Берзин что-то отвечал, что-то ещё говорил ему на это, но Богатов не слушал. Не из пренебрежения, впрочем, его вниманием всецело завладел огромный лохматый пёс, что ковылял неспешно по перрону от одной группы пассажиров к другой. В псине этой угадывалась и порода, и стать, но только сильно запущенная, изъеденная подавляющими, определяющими всё его бытие условиями бродяжной жизни. Видимо, брошенный когда-то хозяином, он остался один на один с жестоким миром и теперь ищет в нём спасения от голода, холода, болезней, неустроенности своего бессмысленного существования. Шерсть его свалялась и спуталась в колтуны от грязи, правая передняя лапа волочилась, должно быть, пораненная или отмороженная затяжной северной зимой, морда, опущенная почти к самой земле, не смела подняться высоко и гордо, как когда-то в щенячьей юности, когда он был нужен и любим. Только глаза, взирая исподлобья снизу вверх, ещё искали у мира хоть какого-то участия, на что-то ещё надеялись. Хотя и чисто по-собачьи, наивно и безысходно, вовсе не так, как это бывает у людей. Ведь собака не человек – один в лесу ещё не волк.
Подойдя к очередной группе пассажиров, пёс останавливался, вилял мохнатым хвостом, какой-то застарелой собачьей памятью помня, что такое движение когда-то определялось человеком как радость и даже любовь. Он взирал на людей большими преданными глазами, и во взгляде этом читалось: «Смотрите, я такой, как вам нравится, каким вы хотите меня видеть. Полюбите меня и… дайте поесть». Но люди не обращали внимания на пса, они всегда были заняты своими важными разговорами, решали свои неразрешимые проблемы и брезгливо не замечали животину, нечаянно отворачиваясь. Тогда пёс опускал глаза на секунду, снова поднимал их на людей, как бы говоря про себя: «Бедные люди… у них тоже ничего нет», и плёлся дальше, к другой человеческой компании.
Вдруг на перроне появилась девочка лет пяти-шести, не из пассажиров, из местных, живущих в городке при станции. Она летела к собаке со всех ножек, крича на бегу звонким детским голосом.
– Шалик! Шалик!
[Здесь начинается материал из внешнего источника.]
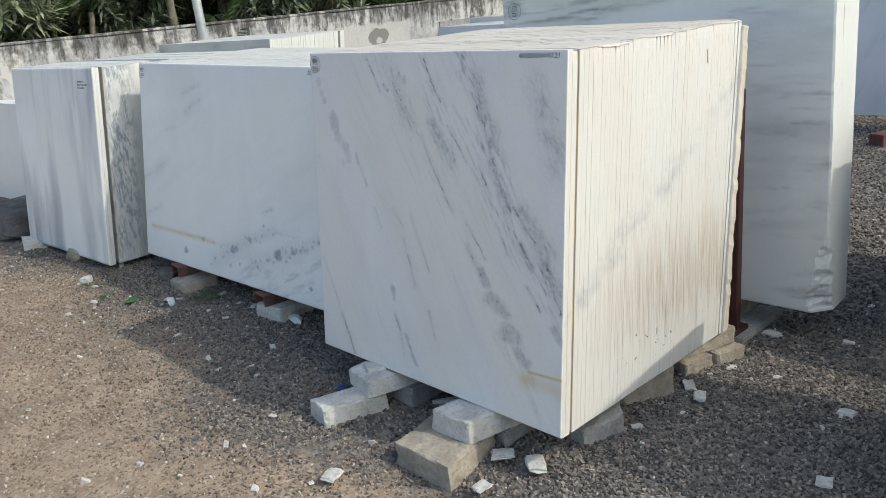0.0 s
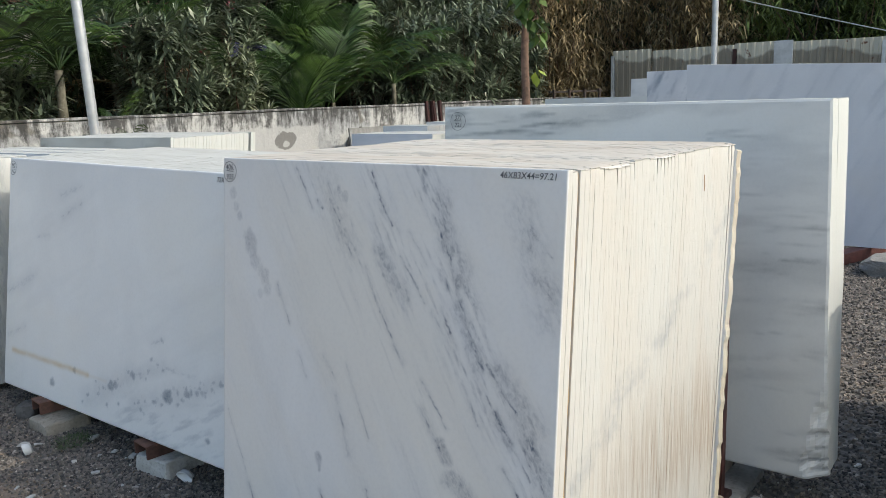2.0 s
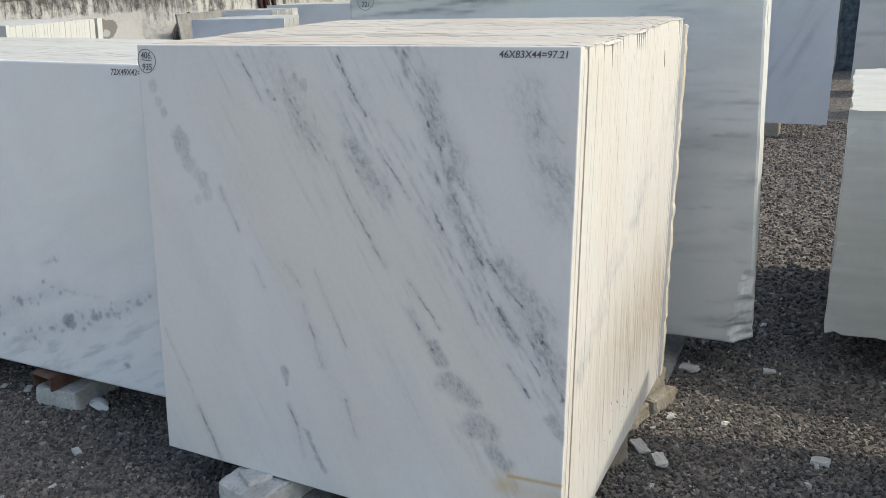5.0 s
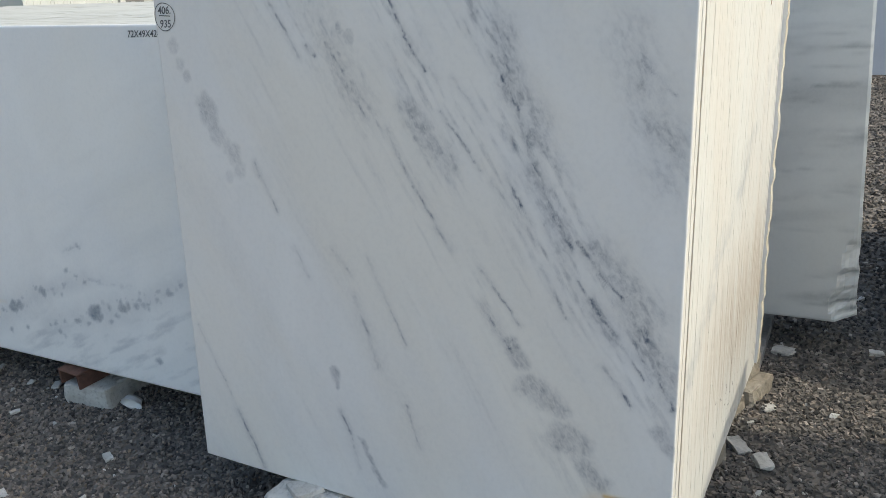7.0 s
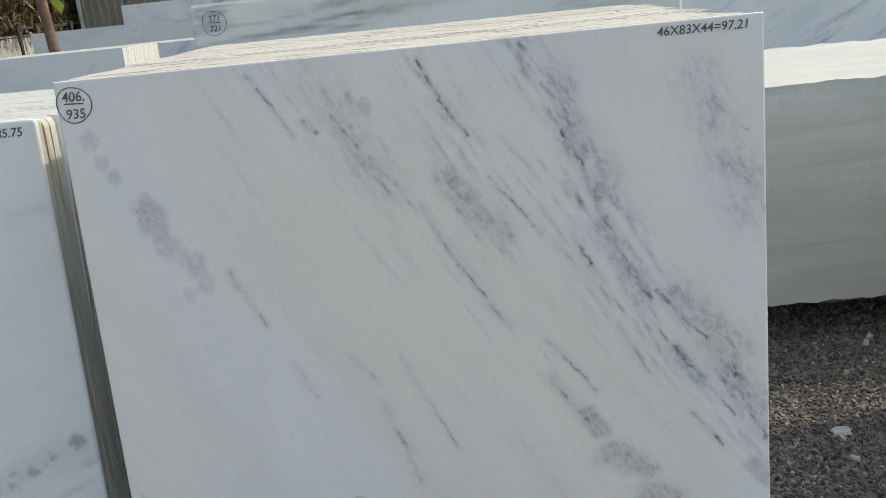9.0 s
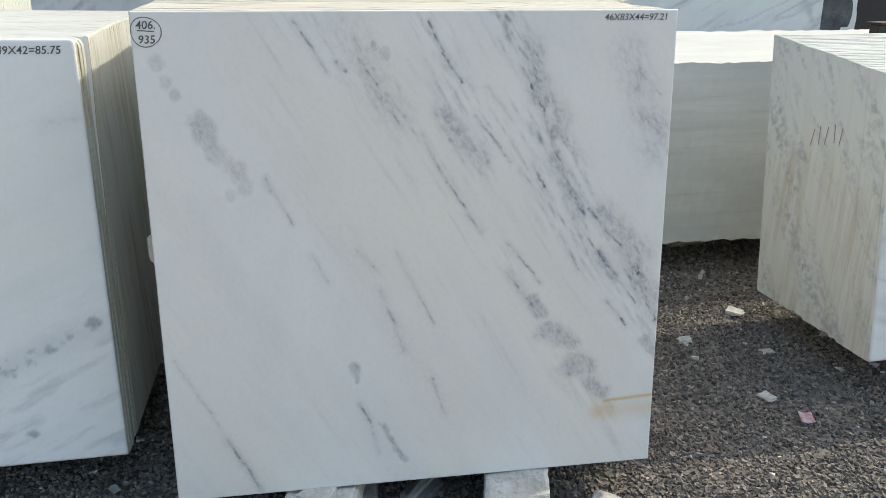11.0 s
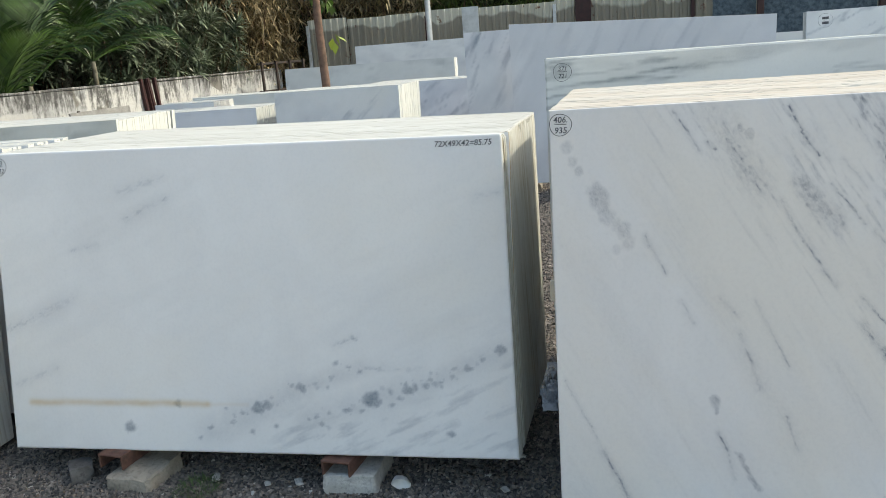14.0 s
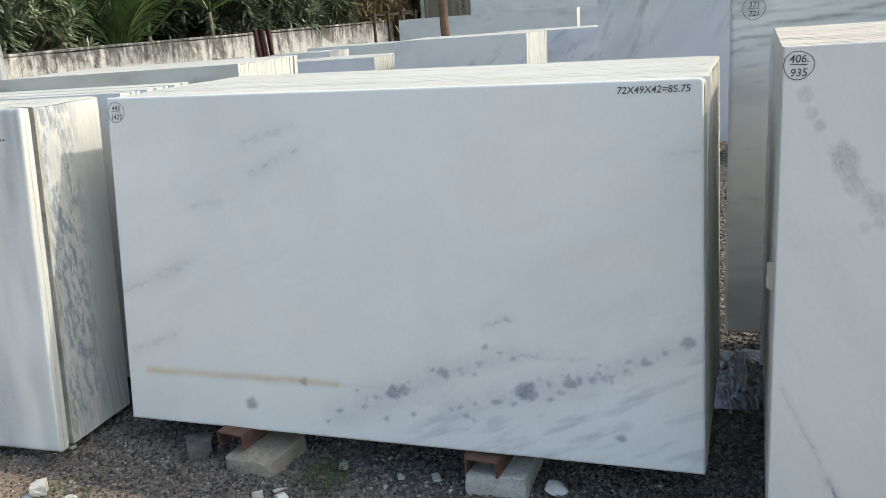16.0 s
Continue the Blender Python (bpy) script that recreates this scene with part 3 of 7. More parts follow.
def rough_slab(name, w, h, t, mats, seed, wear=0.004, chips=0.0, per=10, rise=0.0, fall=0.0, bevel=0.0009, lean=0.0, foot=0.004, flare=0.0):
    """A plain slab with slightly ragged rims and, with chips, broken bites along its top."""
    rs = np.random.RandomState(seed)
    px, pz = [], []
    for k in range(per):
        px.append(w * k / per), pz.append(0.0)
    for k in range(per):
        px.append(w), pz.append(h * k / per)
    for k in range(3 * per):
        px.append(w * (1 - k / (3 * per))), pz.append(h)
    for k in range(per):
        px.append(0.0), pz.append(h * (1 - k / per))
    px, pz = np.array(px), np.array(pz)
    pz = pz + foot * rs.rand(len(px)) * np.isclose(pz, 0)
    rag = rs.rand(len(px)) if wear < 0.008 else 1.5 * (fbm(px / 0.030 + 3, pz / 0.030 + 5, seed, 5) - 0.5) + 0.5
    px = px + wear * (rag - 0.5) * (np.isclose(px, 0) | np.isclose(px, w))
    top = np.isclose(pz, h)
    pz = pz + (rs.rand(len(px)) - 0.5) * (wear * np.isclose(pz, 0) + min(wear, 0.0004) * top)
    pz = pz - top * chips * rs.rand(len(px)) ** 7 * (0.02 + np.clip(px / w, 0, 1) ** 8)
    pz = pz - top * (px > 0.985 * w) * chips * 0.8 * rs.rand(len(px)) ** 1.5
    pz = pz + rise * (px / w) * (1 - np.clip(pz / h, 0, 1)) - fall * (px / w) * np.clip(pz / h, 0, 1)
    px = px + flare * np.clip(px / w, 0, 1) ** 3 * (1 - np.clip(pz / h, 0, 1))
    m = len(px)
    lid = 2 if len(mats) > 2 else 1
    cx, cz, e = w / 2, h / 2, bevel
    inx, inz = px - np.sign(px - cx) * e, pz - np.sign(pz - cz) * e
    rings = [(inx, 0.0, inz), (px, e, pz), (px, t - e, pz), (inx, t, inz)]
    slope, drop = math.tan(radians(lean)), math.cos(radians(lean))
    verts = [(a, y / drop + c * drop * slope, c * drop) for xs, y, zs in rings for a, c in zip(xs, zs)]
    faces = [tuple(range(m))]
    index = [0]
    for r in range(3):
        for k in range(m):
            q = (k + 1) % m
            faces.append((r * m + k, (r + 1) * m + k, (r + 1) * m + q, r * m + q))
            index.append(lid if top[k] else 1)
    faces.append(tuple(range(3 * m, 4 * m))[::-1])
    index.append(0)
    return mesh_of(name, verts, faces, mats, False, index)


def cut_slab(name, w, h, t, mats, seed, lean, chip=0.010, rag=0.0006, foot=0.008, bite=0.0015, round_end=0.0, rise=0.0, deep=0.0, bevel=0.00015):
    """A sawn slab with its own broken upper end, ragged rims and a third material on its top."""
    rs = np.random.RandomState(seed)
    nb, nr, nt, nl = 22, 26, 46, 10
    near = 1 - np.linspace(0, 1, nt, endpoint=False) ** 1.7
    px = np.concatenate([np.linspace(0, w, nb, endpoint=False), np.full(nr, w), w * near, np.zeros(nl)])
    pz = np.concatenate([np.zeros(nb), h * (1 - np.linspace(1, 0, nr, endpoint=False) ** 1.6), np.full(nt, h), h * (1 - np.arange(nl) / nl)])
    side = np.concatenate([np.zeros(nb), np.ones(nr), np.full(nt, 2), np.full(nl, 3)])
    out, up = w - px, h - pz
    cut = chip * (0.9 + 0.2 * rs.rand())
    pz = pz - (side == 2) * (cut * np.exp(-out / (0.020 + 0.004 * rs.rand())) * (0.9 + 0.2 * rs.rand(len(px))) + bite * rs.rand(len(px)) ** 6 + 0.0002 * rs.rand(len(px)))
    px = px - (side == 1) * (0.75 * cut * np.exp(-up / (0.014 + 0.005 * rs.rand())) + rag * (rs.rand(len(px)) - 0.3))
    px = px + (side == 3) * rag * (rs.rand(len(px)) - 0.5)
    if round_end:
        corner = np.maximum(round_end - out, 0) ** 2
        pz = pz - (side == 2) * (round_end - np.sqrt(np.maximum(round_end ** 2 - corner, 0)))
        px = px - (side == 1) * (round_end - np.sqrt(np.maximum(round_end ** 2 - np.maximum(round_end - up, 0) ** 2, 0)))
    pz = pz + (side == 0) * foot * rs.rand(len(px)) ** 2
    pz = pz + (rise * (px / w) - deep) * (1 - np.clip(pz / h, 0, 1))
    m, e = len(px), bevel
    cx, cz = w / 2, h / 2
    inx, inz = px - np.sign(px - cx) * e, pz - np.sign(pz - cz) * e
    slope, drop = math.tan(radians(lean)), math.cos(radians(lean))
    verts = [(a, y / drop + c * drop * slope, c * drop) for xs, y, zs in ((inx, 0.0, inz), (px, e, pz), (px, t - e, pz), (inx, t, inz)) for a, c in zip(xs, zs)]
    faces, index = [tuple(range(m))], [1]
    for r in range(3):
        for k in range(m):
            q = (k + 1) % m
            faces.append((r * m + k, (r + 1) * m + k, (r + 1) * m + q, r * m + q))
            index.append(2 if side[k] == 2 and len(mats) > 2 else 1)
    faces.append(tuple(range(3 * m, 4 * m))[::-1])
    index.append(1)
    return mesh_of(name, verts, faces, mats, False, index)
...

Ну где тебя челти носят?! Совсем ты у меня от лук отбился!
Подбежав, она упала перед псом на колени, развернула перед его мордой свёрток бурой промасленной бумаги и выложила прямо на земле поистине царский завтрак – куски чёрного хлеба, куриные косточки и даже две большие плоские котлеты. Пёс жадно набросился на еду, которая уже через мгновение исчезла в его бездонной утробе.
Девчушка, не вставая с колен, гладила пса по свалявшейся грязной шерсти, обнимала его ручонками, целовала в морду, как самое дорогое в жизни существо, и всё причитала, причитала.
– Шалик… Шалик ты мой бедненький… Солнушко моё,… кушать хочешь, совсем плоголодался… куда же ты убежал? … я ещё вчела плиготовила тебе еду… звала тебя, звала: «Шалик! Шалик!», – а ты молчишь и молчишь,… я всю ночь плакала, что ты у меня такой голодный… глупенький мой… любименький мой Шалик…
Пёс неистово бил воздух хвостом, скулил восторженно, переполняемый собачьей любовью, не раз порывался вскочить на задние лапы, но опасаясь задавить своей массой девочку, только сучил передними об асфальт платформы и всё лизал, лизал свою покровительницу горячим влажным языком.
Люди на перроне с брезгливым неудовольствием наблюдали за этой сценой и отходили прочь, подальше от девочки с собакой и поближе к дверям вагона.
– В каком же свинстве живут ещё у нас в России, – услышал Аскольд голос Петра Андреевича. – И чем дальше от Москвы, тем всё больше свинство является привычной нормой. Какая чудовищная пропасть между столицей и остальной Россией.
Тут объявили отправление поезда, и пассажиры поспешили занять свои места в вагонах, скоро позабыв о несчастной бродячей собаке, о не ведающей светской этики девочке и об их горячей взаимной любви.